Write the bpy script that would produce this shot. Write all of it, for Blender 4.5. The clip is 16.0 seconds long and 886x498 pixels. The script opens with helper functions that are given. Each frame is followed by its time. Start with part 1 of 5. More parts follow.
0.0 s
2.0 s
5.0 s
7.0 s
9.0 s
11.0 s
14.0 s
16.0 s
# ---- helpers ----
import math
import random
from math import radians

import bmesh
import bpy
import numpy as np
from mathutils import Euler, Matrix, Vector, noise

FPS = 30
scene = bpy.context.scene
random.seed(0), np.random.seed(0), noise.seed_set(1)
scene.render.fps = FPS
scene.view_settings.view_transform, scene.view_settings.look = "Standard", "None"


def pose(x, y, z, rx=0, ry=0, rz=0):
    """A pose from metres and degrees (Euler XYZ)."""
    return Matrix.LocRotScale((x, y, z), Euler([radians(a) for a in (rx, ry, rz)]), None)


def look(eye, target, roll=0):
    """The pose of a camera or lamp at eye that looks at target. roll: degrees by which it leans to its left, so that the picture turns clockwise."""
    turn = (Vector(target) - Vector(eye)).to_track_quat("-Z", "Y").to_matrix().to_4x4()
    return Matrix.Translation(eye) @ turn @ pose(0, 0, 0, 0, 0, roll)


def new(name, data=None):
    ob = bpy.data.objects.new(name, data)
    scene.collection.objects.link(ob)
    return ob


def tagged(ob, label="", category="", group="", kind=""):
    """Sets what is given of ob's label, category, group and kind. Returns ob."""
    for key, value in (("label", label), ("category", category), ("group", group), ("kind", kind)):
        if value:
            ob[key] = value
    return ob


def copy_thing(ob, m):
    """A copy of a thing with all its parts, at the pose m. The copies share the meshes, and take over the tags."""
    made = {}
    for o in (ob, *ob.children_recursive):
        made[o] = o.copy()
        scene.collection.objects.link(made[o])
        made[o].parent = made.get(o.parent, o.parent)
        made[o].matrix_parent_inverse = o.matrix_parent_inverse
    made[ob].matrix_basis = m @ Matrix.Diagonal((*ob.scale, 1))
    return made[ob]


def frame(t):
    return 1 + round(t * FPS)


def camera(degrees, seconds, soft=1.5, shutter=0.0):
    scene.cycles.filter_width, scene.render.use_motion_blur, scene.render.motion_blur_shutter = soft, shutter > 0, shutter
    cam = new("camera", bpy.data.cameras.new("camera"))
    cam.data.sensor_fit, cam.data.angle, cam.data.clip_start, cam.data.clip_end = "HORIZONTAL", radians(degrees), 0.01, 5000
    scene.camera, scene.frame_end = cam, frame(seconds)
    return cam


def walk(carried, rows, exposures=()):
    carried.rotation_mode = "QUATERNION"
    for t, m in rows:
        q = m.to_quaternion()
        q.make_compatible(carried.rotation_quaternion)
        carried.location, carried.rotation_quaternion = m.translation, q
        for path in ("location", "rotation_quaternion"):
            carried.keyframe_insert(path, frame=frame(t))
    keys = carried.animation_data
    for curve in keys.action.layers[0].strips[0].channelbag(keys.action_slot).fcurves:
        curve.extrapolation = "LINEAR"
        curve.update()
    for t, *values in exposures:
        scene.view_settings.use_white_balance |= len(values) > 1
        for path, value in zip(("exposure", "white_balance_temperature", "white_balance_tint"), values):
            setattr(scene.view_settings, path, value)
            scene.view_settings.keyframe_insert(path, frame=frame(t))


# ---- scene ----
· · ·
All of the data needs to be reproduced exactly, with no line missing.

Write the bpy script that would produce this shot. Write all of it, for Blender 4.5. The clip is 16.0 seconds long and 886x498 pixels. The script opens with helper functions that are given. Each frame is followed by its time. Start with part 1 of 5. More parts follow.
0.0 s
2.0 s
5.0 s
7.0 s
9.0 s
11.0 s
14.0 s
16.0 s
# ---- helpers ----
import math
import random
from math import radians

import bmesh
import bpy
import numpy as np
from mathutils import Euler, Matrix, Vector, noise

FPS = 30
scene = bpy.context.scene
random.seed(0), np.random.seed(0), noise.seed_set(1)
scene.render.fps = FPS
scene.view_settings.view_transform, scene.view_settings.look = "Standard", "None"


def pose(x, y, z, rx=0, ry=0, rz=0):
    """A pose from metres and degrees (Euler XYZ)."""
    return Matrix.LocRotScale((x, y, z), Euler([radians(a) for a in (rx, ry, rz)]), None)


def look(eye, target, roll=0):
    """The pose of a camera or lamp at eye that looks at target. roll: degrees by which it leans to its left, so that the picture turns clockwise."""
    turn = (Vector(target) - Vector(eye)).to_track_quat("-Z", "Y").to_matrix().to_4x4()
    return Matrix.Translation(eye) @ turn @ pose(0, 0, 0, 0, 0, roll)


def new(name, data=None):
    ob = bpy.data.objects.new(name, data)
    scene.collection.objects.link(ob)
    return ob


def tagged(ob, label="", category="", group="", kind=""):
    """Sets what is given of ob's label, category, group and kind. Returns ob."""
    for key, value in (("label", label), ("category", category), ("group", group), ("kind", kind)):
        if value:
            ob[key] = value
    return ob


def copy_thing(ob, m):
    """A copy of a thing with all its parts, at the pose m. The copies share the meshes, and take over the tags."""
    made = {}
    for o in (ob, *ob.children_recursive):
        made[o] = o.copy()
        scene.collection.objects.link(made[o])
        made[o].parent = made.get(o.parent, o.parent)
        made[o].matrix_parent_inverse = o.matrix_parent_inverse
    made[ob].matrix_basis = m @ Matrix.Diagonal((*ob.scale, 1))
    return made[ob]


def frame(t):
    return 1 + round(t * FPS)


def camera(degrees, seconds, soft=1.5, shutter=0.0):
    scene.cycles.filter_width, scene.render.use_motion_blur, scene.render.motion_blur_shutter = soft, shutter > 0, shutter
    cam = new("camera", bpy.data.cameras.new("camera"))
    cam.data.sensor_fit, cam.data.angle, cam.data.clip_start, cam.data.clip_end = "HORIZONTAL", radians(degrees), 0.01, 5000
    scene.camera, scene.frame_end = cam, frame(seconds)
    return cam


def walk(carried, rows, exposures=()):
    carried.rotation_mode = "QUATERNION"
    for t, m in rows:
        q = m.to_quaternion()
        q.make_compatible(carried.rotation_quaternion)
        carried.location, carried.rotation_quaternion = m.translation, q
        for path in ("location", "rotation_quaternion"):
            carried.keyframe_insert(path, frame=frame(t))
    keys = carried.animation_data
    for curve in keys.action.layers[0].strips[0].channelbag(keys.action_slot).fcurves:
        curve.extrapolation = "LINEAR"
        curve.update()
    for t, *values in exposures:
        scene.view_settings.use_white_balance |= len(values) > 1
        for path, value in zip(("exposure", "white_balance_temperature", "white_balance_tint"), values):
            setattr(scene.view_settings, path, value)
            scene.view_settings.keyframe_insert(path, frame=frame(t))


# ---- scene ----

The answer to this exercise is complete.